▶ PROBLEM REQUIREMENTS:
Lines that hold the word "with" should be located and copied.

****************

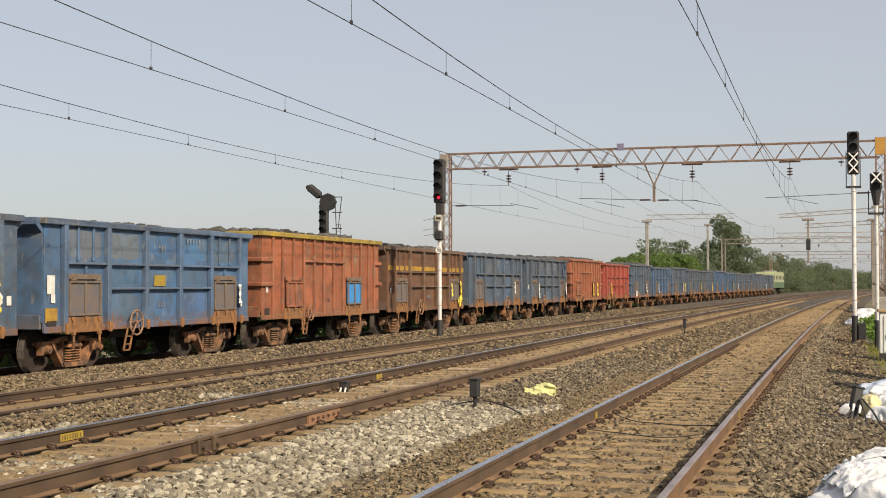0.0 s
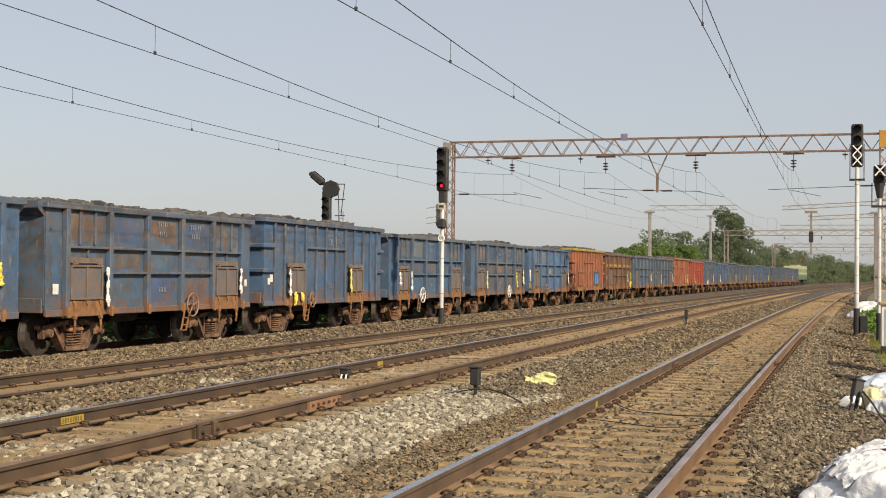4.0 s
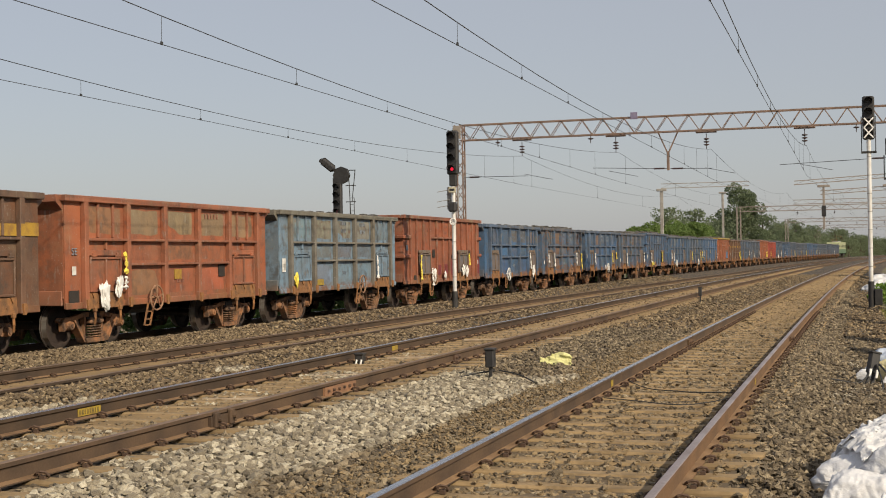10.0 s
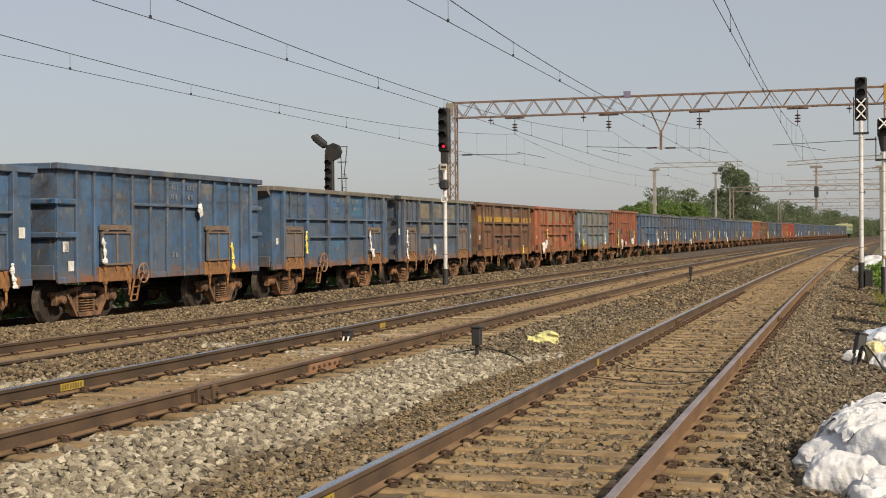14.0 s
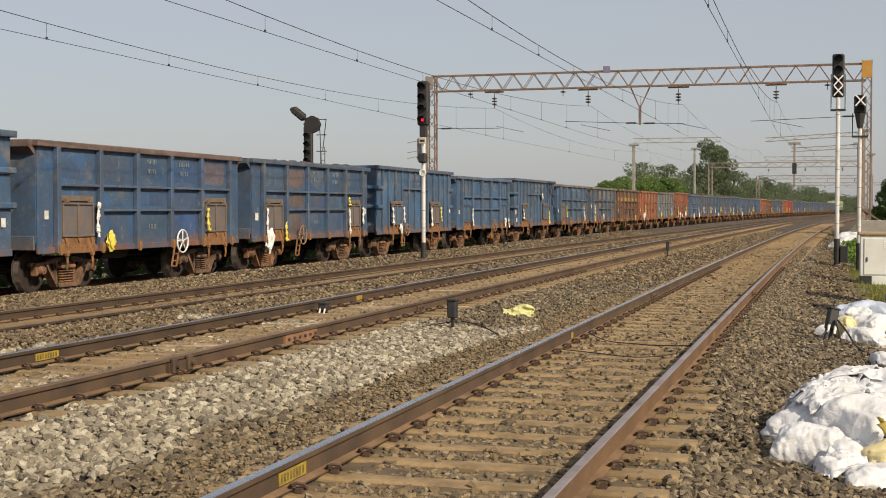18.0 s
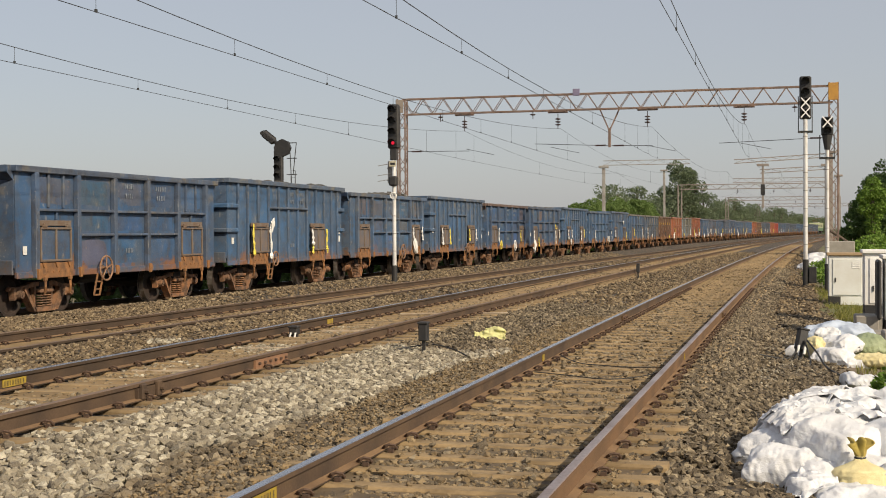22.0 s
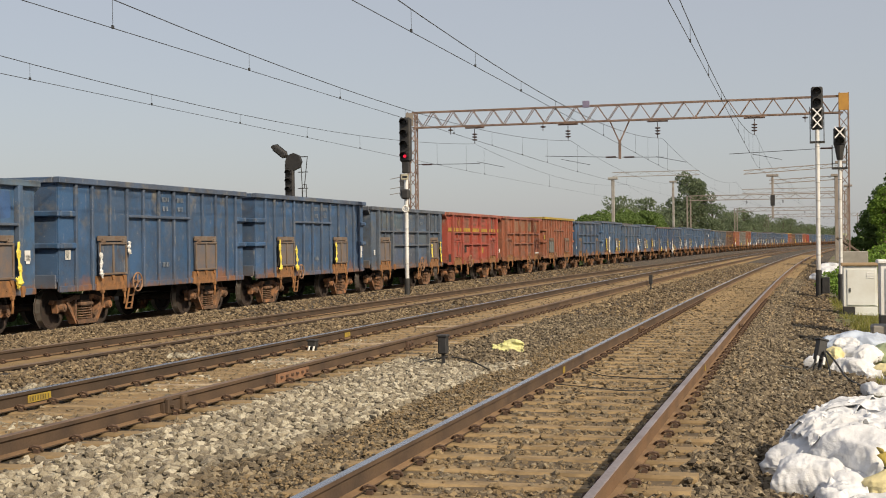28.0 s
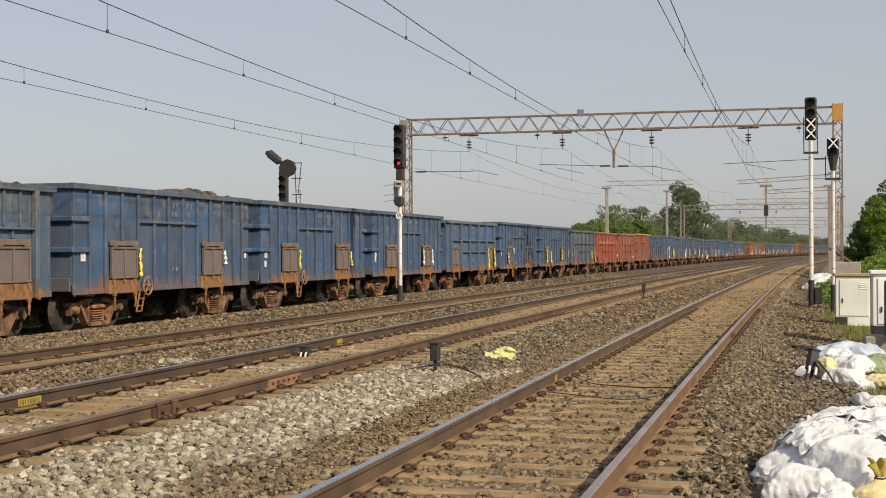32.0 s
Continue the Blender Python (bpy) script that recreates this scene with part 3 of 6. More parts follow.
def load_mesh(seed, high, base):
    """Coal heaped along the wagon, with lumps."""
    rnd = random.Random(seed)
    heaps = [(rnd.uniform(-3.8, 3.8), rnd.uniform(1.0, 2.4), rnd.uniform(0.4, 1.0) * high) for _ in range(5)]
    ys, xs = np.linspace(-HALF_L + 0.04, HALF_L - 0.04, 56), np.linspace(-SHEET_X + 0.03, SHEET_X - 0.03, 16)
    verts, faces = [], []
    for y in ys:
        for x in xs:
            z = base + max(h * math.exp(-((y - c) / w) ** 2) for c, w, h in heaps) * (1 - 0.55 * (x / SHEET_X) ** 2)
            z += 0.10 * noise.noise(Vector((x * 2.2 + seed, y * 2.2, 0))) + 0.10 * noise.noise(Vector((x * 6, y * 6, seed)))
            edge = min(1.0, (HALF_L - abs(y)) / 0.5, (SHEET_X - abs(x)) / 0.25)
            verts.append((x, y, 2.75 + (z - 2.75) * max(edge, 0.05)))
    w = len(xs)
    for j in range(len(ys) - 1):
        for i in range(w - 1):
            a = j * w + i
            faces.append((a, a + 1, a + w + 1, a + w))
    # loose lumps on top
    for k in range(60):
        x, y, r = rnd.choice((rnd.uniform(0.8, 1.42), rnd.uniform(-1.3, 1.4))), rnd.uniform(-4.6, 4.6), rnd.uniform(0.04, 0.11)
        top = base + max(h * math.exp(-((y - c) / q) ** 2) for c, q, h in heaps) * (1 - 0.55 * (x / SHEET_X) ** 2)
        o = len(verts)
        for a, b2, c2 in itertools.product((-1, 1), repeat=3):
            verts.append((x + r * a * rnd.uniform(0.5, 1.1), y + r * b2 * rnd.uniform(0.6, 1.3), max(top, 3.12) + r * (0.1 + c2 * rnd.uniform(0.4, 0.9))))
        faces += [tuple(o + i for i in f) for f in ((0, 1, 3, 2), (4, 6, 7, 5), (0, 4, 5, 1), (2, 3, 7, 6), (0, 2, 6, 4), (1, 5, 7, 3))]
    return mesh_from("coal_load", verts, faces, COAL)


LOADS = [load_mesh(3, 0.34, 3.14), load_mesh(8, 0.24, 3.12), load_mesh(15, 0.42, 3.05), load_mesh(21, 0.14, 2.98)]


def wagon_parts(root, ribbed, stubs=True):
    """Tub, chords, posts, ribs, doors and running gear of one wagon."""
    top = TOP_RIBBED if ribbed else TOP_PANELLED
    for way in (-1, 1):
        x = way * SHEET_X
        part("side_sheet", boxed(x - 0.015, x + 0.015, -HALF_L, HALF_L, SILL + 0.02, top - 0.05), PAINT, root)
        part("end_sheet", boxed(-SHEET_X + 0.016, SHEET_X - 0.016, way * HALF_L - 0.015, way * HALF_L + 0.015, 0.95, top - 0.05), PAINT, root)
        part("top_chord", boxed(x - 0.05, x + way * 0.13, -HALF_L - 0.10, HALF_L + 0.10, top - 0.12, top + 0.02, edge=0.015), PAINT, root)
        if ribbed:
            part("end_chord", boxed(-SHEET_X + 0.06, SHEET_X - 0.06, way * HALF_L - 0.05, way * (HALF_L + 0.10), top - 0.118, top + 0.018, edge=0.015), PAINT, root)
            for z in (2.48, 1.76):
                prism_bm = boxed(-1.60, 1.60, way * (HALF_L + 0.015), way * (HALF_L + 0.13), z - 0.07, z + 0.07, edge=0.03)
                part("end_rib", prism_bm, PAINT, root)
        else:
            e = way * (HALF_L + 0.016)
            bm = prism(bmesh.new(), [(e, top + 0.018), (e + way * 0.23, top + 0.018), (e + way * 0.23, top - 0.13), (e, top - 0.30)][::way], -SHEET_X + 0.06, SHEET_X - 0.02)
            part("end_chord", bm, PAINT, root)
        part("headstock", boxed(-1.45, 1.45, way * (HALF_L - 0.06), way * (HALF_L + 0.03), 0.80, 1.12, edge=0.015), PAINT, root)
        coupler(root, way)
    part("floor", boxed(-1.48, 1.48, -HALF_L + 0.03, HALF_L - 0.03, 1.06, 1.16), UNDER, root)
    bm = boxed(-0.20, 0.20, -4.85, 4.85, 0.78, 1.06)
    for y in (-3.26, -1.2, 0.9, 3.26):
        box(bm, -1.42, 1.42, y - 0.06, y + 0.06, 0.86, 1.06)
    rod(bm, (0.55, -1.0, 0.66), (0.55, 0.2, 0.66), 0.20, sides=12)
    rod(bm, (-0.62, 0.3, 0.68), (-0.62, 1.2, 0.68), 0.17, sides=12)
    rod(bm, (0.2, -2.2, 0.50), (0.2, 2.2, 0.50), 0.025, sides=6)
    part("underframe", bm, UNDER, root, "sooty underframe with brake cylinder and rods")
    posts = H_POSTS if ribbed else N_POSTS
    doors = (-2.68, 2.30) if ribbed else (-3.40, 3.40)
    deep = 0.075 if ribbed else 0.128
    wide = 0.045 if ribbed else 0.075
    full = bpy.data.meshes.new("post")
    bm = boxed(0.0, deep, -wide, wide, SILL, top - 0.11, edge=0.012)
    bm.to_mesh(full)
    bm.free()
    full.materials.append(PAINT)
    short = bpy.data.meshes.new("short_post")
    bm = boxed(0.0, deep, -wide, wide, 1.99, top - 0.11, edge=0.012)
    bm.to_mesh(short)
    bm.free()
    short.materials.append(PAINT)
    stub = bpy.data.meshes.new("stub_post")
    bm = boxed(0.0, 0.06, -0.035, 0.035, 2.27, top - 0.11, edge=0.01)
    bm.to_mesh(stub)
    bm.free()
    stub.materials.append(PAINT)
    foot = bpy.data.meshes.new("post_foot")
    bm = prism(bmesh.new(), [(-0.075, SILL + 0.20), (0.03, SILL + 0.20), (0.075, SILL + 0.12), (0.02, SILL - 0.03), (-0.05, SILL - 0.03)], deep + 0.001, deep + 0.045)
    bm.to_mesh(foot)
    bm.free()
    foot.materials.append(RUST)
    peg = bpy.data.meshes.new("short_stub")
    bm = boxed(0.0, 0.07, -0.03, 0.03, 2.0, 2.185, edge=0.01)
    bm.to_mesh(peg)
    bm.free()
    peg.materials.append(PAINT)
    for way in (-1, 1):
        m0 = pose(way * (SHEET_X + 0.014), 0, 0, 0, 0, 0 if way > 0 else 180)
        for y in posts:
            over_door = ribbed and any(abs(way * y - d) < 0.60 for d in doors) if way > 0 else False
            again("post", short if over_door else full, root, at=m0 @ Matrix.Translation((0, way * y, 0)))
            if way > 0 and not ribbed:
                again("post_foot", foot, root, "dark rusty bracket at the foot of a post", m0 @ Matrix.Translation((0, y, 0)))
        part("sill_beam", boxed(way * (SHEET_X + 0.012), way * (SHEET_X + 0.05), -HALF_L, HALF_L, SILL, SILL + 0.14, edge=0.01), PAINT, root)
        if way < 0:
            continue
        if ribbed:
            part("rib", boxed(SHEET_X + 0.014, SHEET_X + 0.115, -1.90, 1.38, 2.435, 2.505, edge=0.015), PAINT, root)
            for z in (2.48, 1.76):
                for a, b in ((-HALF_L, -4.27), (4.39, HALF_L)):
                    part("corner_rib", boxed(SHEET_X + 0.014, SHEET_X + 0.11, a - 0.01, b, z - 0.07, z + 0.07, edge=0.03), PAINT, root)
        else:
            for a, b in zip(N_POSTS, N_POSTS[1:]):
                door_bay = b - a > 1.5 and (a < -4 or b > 4)
                for z in (2.22, 1.66):
                    if door_bay and z < 2:
                        continue
                    part("rib", boxed(SHEET_X + 0.014, SHEET_X + 0.135, a + 0.076, b - 0.076, z - 0.03, z + 0.03, edge=0.01), PAINT, root)
                if door_bay and stubs:
                    again("short_stub", peg, root, at=(SHEET_X + 0.014, (a + b) / 2, 0))
                    for q in (0.33, 0.68):
                        again("stub_post", stub, root, at=(SHEET_X + 0.014, a + (b - a) * q, 0))
        for y in doors:
            d = again("door", DOOR_ME, root, "rust-stained hinged side door", (SHEET_X + 0.02 + (0.035 if ribbed else 0.0), y, 0))
            again("hinge_bar", HINGE_ME, d, "grey steel hinge bar")
            again("door_frame", DOOR_FRAME_ME, d, "grey steel frame bars of the door")
            again("door_sill", SILL_ME, root, "orange rusty plate with hangers", (SHEET_X + 0.03, y, 0))
    bogie(root, -3.262)
    bogie(root, 3.262)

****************

▶ FULL RESPONSE:
Continue the Blender Python (bpy) script that recreates this scene with part 3 of 6. More parts follow.
    """Coal heaped along the wagon, with lumps."""
    part("underframe", bm, UNDER, root, "sooty underframe with brake cylinder and rods")
            again("door_sill", SILL_ME, root, "orange rusty plate with hangers", (SHEET_X + 0.03, y, 0))